I remember when there were many extremely unorthodox speakers, I felt like all alone as a Catholic in some sessions, and I am not saying it is good now but I can see things improving.

God Bless
Scylla


#4

Fr. Robert Barron!! :thumbsup:


#5

Just got home from volunteering at RECongress 2014, and I am so tired, but so thankful to be a part of the liturgical team. :slight_smile:


#6

:blush:


#7

I’m quite intrigued by the so-called “Urban Fusion Mass.” That’s a new one.

Dan


#8

From what I’ve been told, the inspiration for the Urban Fusion Mass is that since the liturgy, from the Greek, leitourgia, means, “the work of the people,” this Mass is specific to the urban areas of Los Angeles. This Mass speaks to those peoples of the urban communities of Los Angeles such as the Chicanos of East LA, the Koreans who live in Koreatown, and the hipsters of Silver Lake. The biggest fear of course is that people would want to recreate these Masses without their proper context.


#9

Guess who I saw at the Exhibitor’s Hall?!

Catholic Answers:

More photos from the official CA Facebook page: facebook.com/media/set/?set=a.10151961717176006&type=3&l=88c17fb0cf

And EWTN! :eek:


#10

I guess I had better go back to Catechism class. All this time i believed that the Mass was the universal Church offering prayer and worship to God.


#11

Right, but in that universality there are often local variations either as a result of inculturation or due to peculiar characters of the religious community celebrating the Mass that speaks to them. Variations due to local or other peculiar conditions are hardly new. There are even appropriate variations for certain professions, say, circus performers (not to be confused with the so called clown masses, which are of dubious provenance). The key as to whether it is an abused in the strict sense as opposed to a mere legitimate variation is whether they were approved by the competent authority. If it was indeed so approved, taste aside, it is not prohibited.

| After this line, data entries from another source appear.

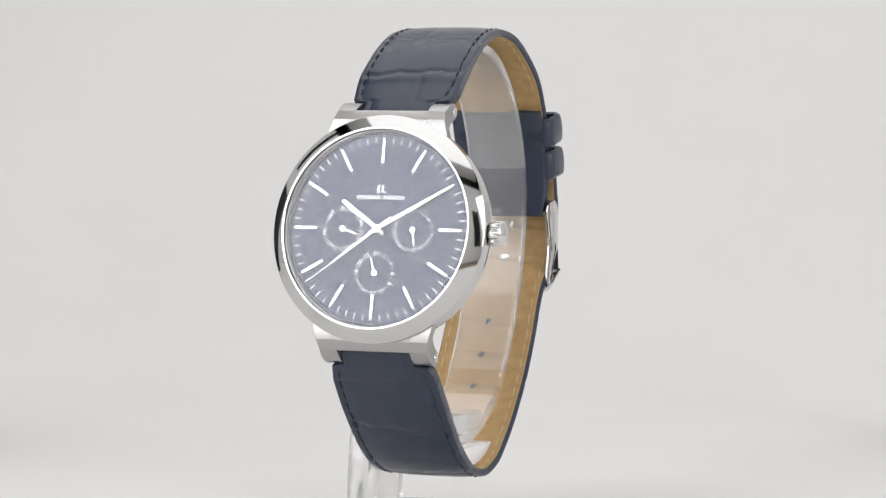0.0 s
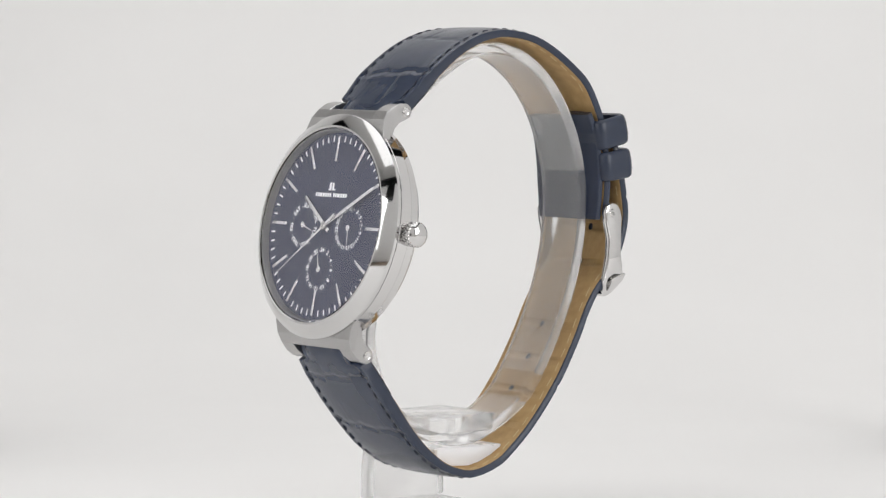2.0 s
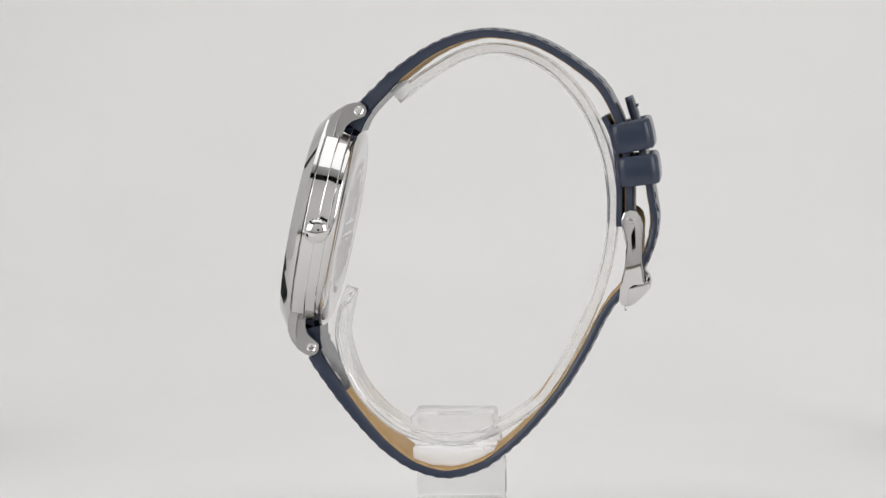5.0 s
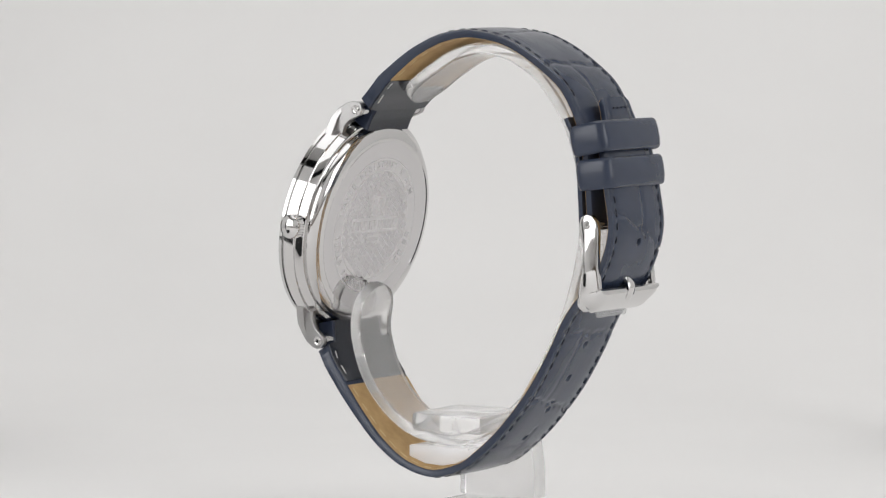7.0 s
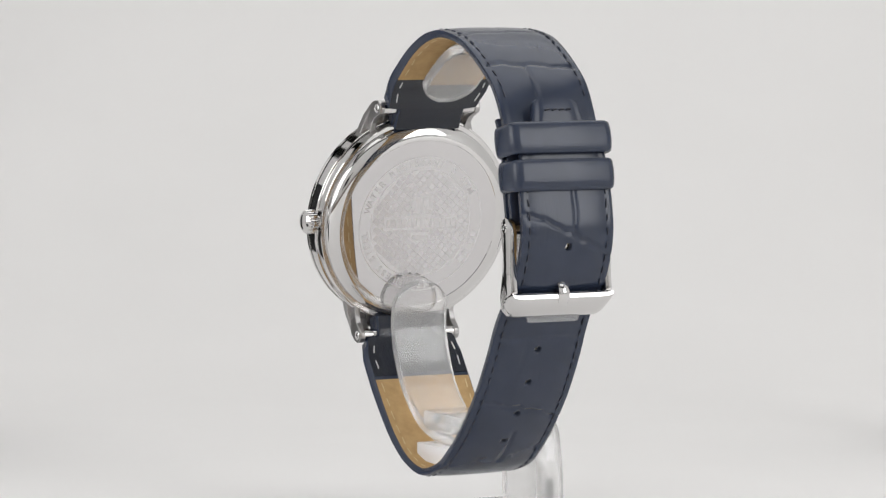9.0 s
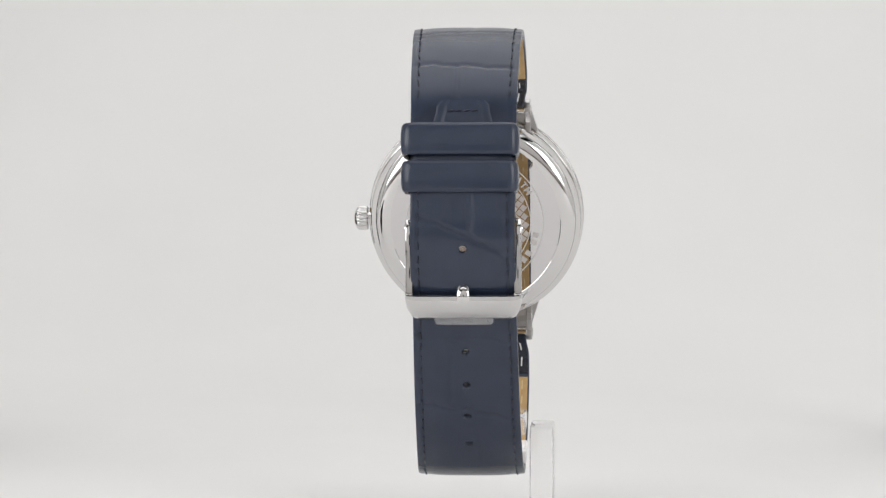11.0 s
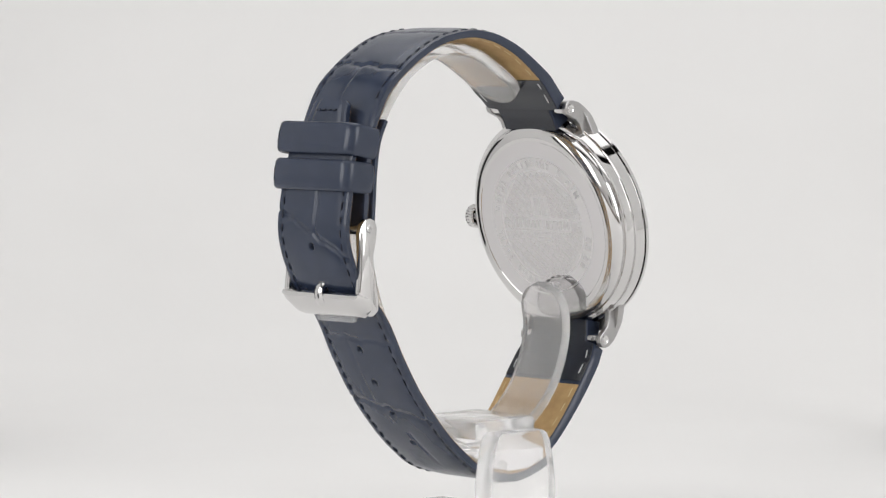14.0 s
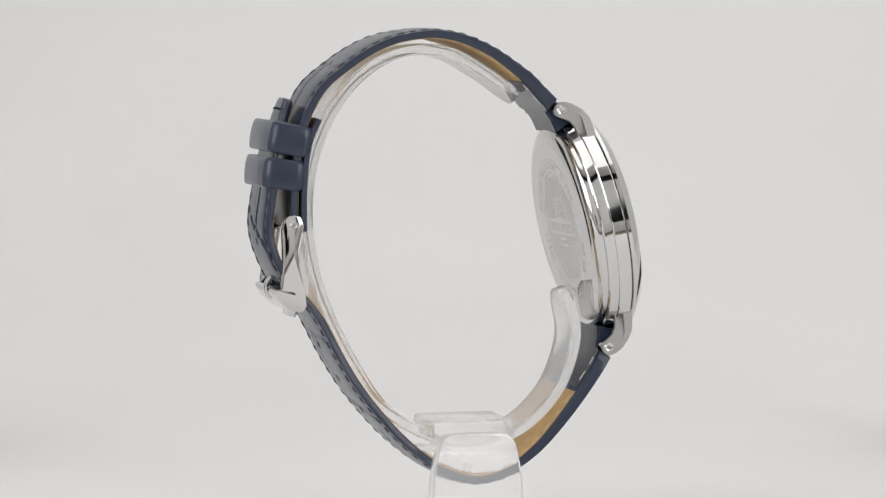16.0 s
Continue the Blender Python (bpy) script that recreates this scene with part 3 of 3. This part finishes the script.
def make_stand():
    total = frames(spline([(y, z, 0, 0) for y, z in RING]))[-1][2]

    def section(w, th, s):
        e = min(s, total - s)
        q = 5.7 if e > 5 else max(0.8, 5.7 * math.sqrt(max(0.0, 1 - ((5 - e) / 5.2) ** 2)))
        return [(-q, 0.35), (-q + 0.35, 0), (q - 0.35, 0), (q, 0.35), (q, 1.85), (q - 0.35, 2.2), (-q + 0.35, 2.2), (-q, 1.85)]
    ring = part("c_ring", ribbon([(y, z, 0, 0) for y, z in RING], section, 1.0), ACRYLIC, stand, "clear bent acrylic C-ring", LOOP, 0.7)
    clamp = part("clamp_block", prism([(-7.6, -70.7), (-7.6, -68.5), (8.0, -68.5), (8.0, -69.0), (5.4, -70.5), (2.6, -71.6), (0.0, -72.1), (-4.0, -71.9)], -10.4, 7.6, None, 0, 0.3), REFLECTION_WHITE, stand, "clear block under the ring", LOOP)
    upper = part("clamp_plate", box((-10.4, -8.2, -66.0), (6.0, 7.6, -62.4), 0.7), ACRYLIC, stand, "clear plate inside the ring", LOOP)
    prof = [(-8.5, -80.2), (-8.4, -74.0), (-7.9, -70.2), (-7.1, -66.6), (-6.3, -65.0), (-5.2, -64.3), (5.7, -64.3), (6.8, -65.0), (7.6, -66.6), (8.4, -70.2), (8.9, -74.0), (9.0, -80.2)]
    post = part("post", prism(prof, -15.7, -11.2, None, 0, 0.7), ACRYLIC, stand, "clear upright post beside the strap", LOOP)
    foot = part("foot_plate", box((-15.0, -8.4, -83.9), (16, 8.9, -80.3), 0.6), ACRYLIC, stand, "clear foot plate", LOOP)
    for ob in (ring, clamp, upper, post, foot):
        ob.visible_shadow = False


make_stand()


def motions():
    """The stand turns on its own axis, nearly at one rate, and takes the watch with it."""
    turn = [(0.0, -23.2), (1.0, -37.4), (2.0, -51.6), (3.0, -65.7), (4.0, -79.9), (5.0, -94.3), (6.0, -108.7), (7.0, -123.2), (8.0, -137.8),
            (9.0, -152.6), (10.0, -167.5), (11.0, -182.6), (12.0, -197.5), (13.0, -212.2), (14.0, -226.7), (15.0, -241.2), (15.9, -254.2), (16.0, -255.65)]
    rows = [(t, pose(0, 0, 0, 0, 0, a)) for t, a in turn]
    walk(watch, rows)
    walk(stand, rows)


motions()
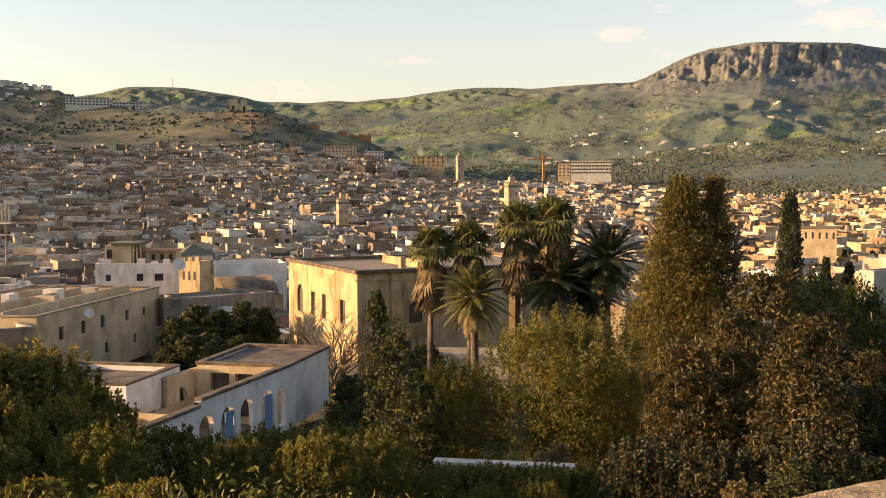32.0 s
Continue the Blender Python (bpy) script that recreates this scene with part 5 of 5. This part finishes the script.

The Mass has never been strictly uniform except in its essential parts, [edited]. Universal does not equal uniform.


#12

Thank you Cojuanco.
I am not one of the “Anglo-American laymen”. I am not even “Anglo-American”.
I will try to forget all I have been taught about the Mass being the prayer of the universal Church, and if I happen to bumble into a Mass which “speaks to” folks other than myself, or my rather narrow ethnic, cultural, or occupational group, I will try to do the right thing and get out of there as quickly as possible.


#13

Wow - - I’m watching the Urban Fusion Mass on youtube.
I wondered when the groovy Catholics would figure out that 70s “folk music” isn’t exactly appealing to “the kids”. But this, yikes, a strange imitation of urban gospel style. Not sure if fitting / appropriate for Mass? Also, - - what’s with the instruments at Mass in Lent?


#14

To add onto what Cojuanco said, I suggest reading Sacrosanctum Concilium, particularly paragraphs 37-40, which deal with ‘Norms for adapting the Liturgy to the culture and traditions of peoples’.


#15

For those interested, the videos from the Opening Ceremony, Liturgies, and Workshops taking place in the Arena can be found here: new.livestream.com/randomhouzeproductions/recongress2014/videos

This year’s souvenir Program Book (with Arena worship aid) can be found here:
recongress.org/2014/pdf/Program2014.pdf

I specifically mention that the videos takes place in the Arena because, as you will notice in the program book, on both Friday and Saturday, there are 6 concurrent liturgies taking place during the Congress.


#16

(deleted comment because some might perceive it as being utterly uncharitable. This, despite the fact that the Spiritual Works of Mercy includes to admonish sinners)


#17

youtube.com/watch?v=Az8izZdjtbE

youtube.com/watch?v=KqZFIujGi4I


#18

Yeah, they can make up whatever twisted logic they want to back up their disturbed liturgical views. They’re entitled to their wrong opinion.


#19

I would suggest continuing past the 30s and check out what it says about Latin and gregorian chant’s pride of place.


#20

Hmm, yes, I am reading those paragraphs, and it speaks much of “devising rubrics” and “drawing up liturgical books”. I would ask on whose authority were rubrics devised and liturgical books drawn up for the occasion of LAREC 2014 and which Holy Father promulgated these documents for use in the sacred liturgy at such a time and place? Also, which competent territorial ecclesiastical authority carefully and prudently studied these rubrics and obtained permission from the Apostolic See to experiment with them at LAREC 2014?